Tuesday, 22 April 2025

How to reduce inequality: ban the National Lottery and Nobel Prizes

 The excellent and insightful Nick Oulton (https://www.lse.ac.uk/CFM/assets/pdf/CFM-Discussion-Papers-2022/CFMDP2022-05-Paper.pdf), link  has a very interesting thought.

1. People often don't want inequality. 

2. But an aversion to inequality likely comes with some moral attitudes.  One example is whether the inequality is deserved or not.  As he says if we didn't care about "deservedness"...

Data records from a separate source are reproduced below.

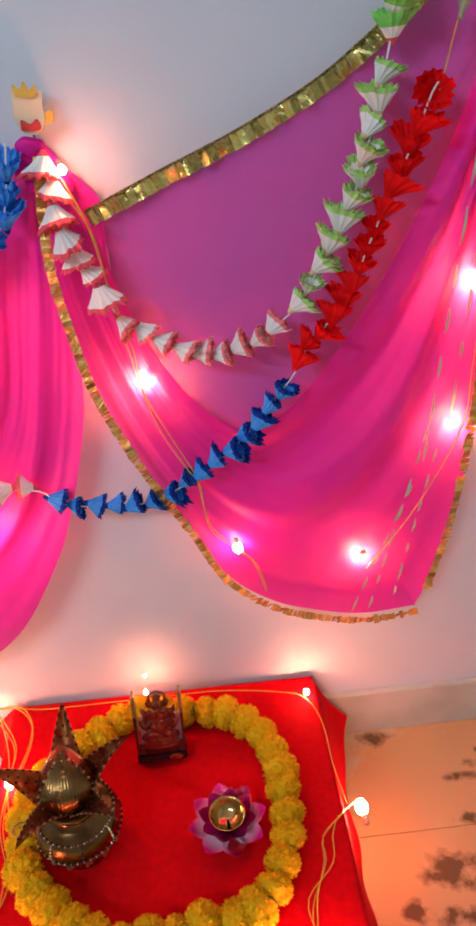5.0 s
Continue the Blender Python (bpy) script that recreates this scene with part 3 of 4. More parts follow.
def garland(name, label, runs, depth=-0.052, back=(), lift=0.016):
    """runs: (kind of flower, curve of (x, z), spacing); back: kinds that open towards the start of the string."""
    top = thing(name, (0, 0, 0), label, "garland", "flower garlands")
    line = []
    for kind, pts, step in runs:
        up = 0.008 if kind == "blue" and depth < -0.055 else lift
        path = resample([(x, depth, z + up) for x, z in pts], max(2, int(round(length([(x, 0, z) for x, z in pts]) / step))))
        line += path
        for i, p in enumerate(path[:-1]):
            d = (path[i + 1] - p).normalized() * (-1 if kind in back else 1)
            flow = (d + Vector((random.uniform(-0.4, 0.4), -0.08 + random.uniform(-0.28, 0.28), random.uniform(-0.4, 0.3)))).normalized()
            if kind in ("orange", "red_open", "green_open"):
                flow = Vector((random.uniform(-0.4, 0.4), -0.92, random.uniform(-0.1, 0.5))).normalized()
            turn = flow.to_track_quat("-Z", "Y").to_matrix().to_4x4() @ pose(0, 0, 0, 0, 0, random.uniform(0, 360))
            ob = new("flower", cup_mesh(kind, random.randint(0, 3)))
            ob.parent = top
            s = random.uniform(0.85, 1.12)
            ob.matrix_basis = Matrix.Translation(p - flow * 0.019 + Vector((0, random.uniform(-0.006, 0.004), 0.002))) @ turn @ Matrix.Diagonal((s, s, s, 1))
    part("string", tube(line, 0.0012, 5), FLOWER["white"], top, "thin white string")
    return top

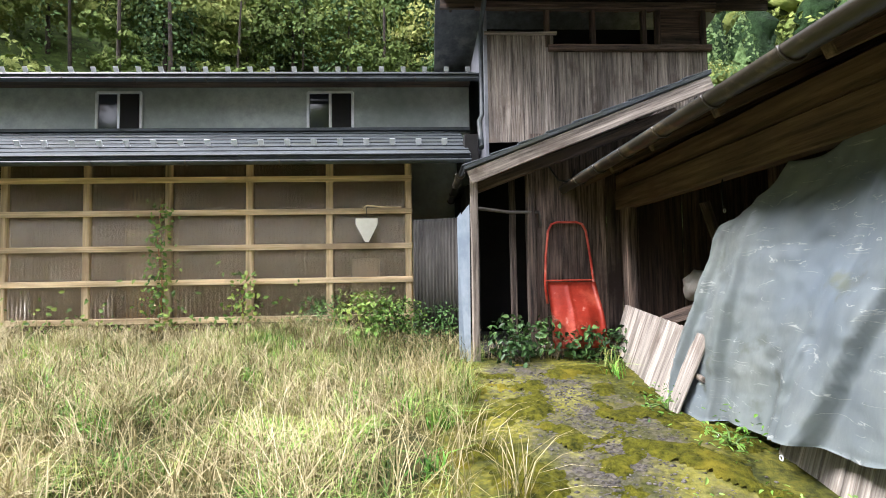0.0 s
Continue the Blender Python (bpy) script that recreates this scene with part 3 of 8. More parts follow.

then social welfare would be raised by abolishing two institutions (among others): the national lotteries run in many countries and the Nobel prizes. Both increase inequality unambiguously. Indeed, Nobel prizes must be the most unequally distributed of all forms of income: only a dozen or so individuals receive one each year out of a world population of some 8 billion.

 

Nobel prizes could be justified on Rawlsian grounds: monetary incentives are needed to induce the effort required to make discoveries that benefit everyone, including the worst off. But suppose that it could be conclusively shown that the monetary rewards are not necessary, and that the prize winners (and their less-successful colleagues) would have expended the same effort in exchange for just the honour and glory alone? I suspect that most people would still be quite happy to see the winners receive a monetary reward, even if it was not economically required. This is because they are perceived to deserve it.

 

With national lotteries, a different form of desert comes into play. In the UK version, some winners receive £20 million or more, and, in one sense, no-one is worth this amount. But anyone can buy a lottery ticket and, as long as the lottery process is perceived as fair (not rigged), most people are quite happy with the outcome.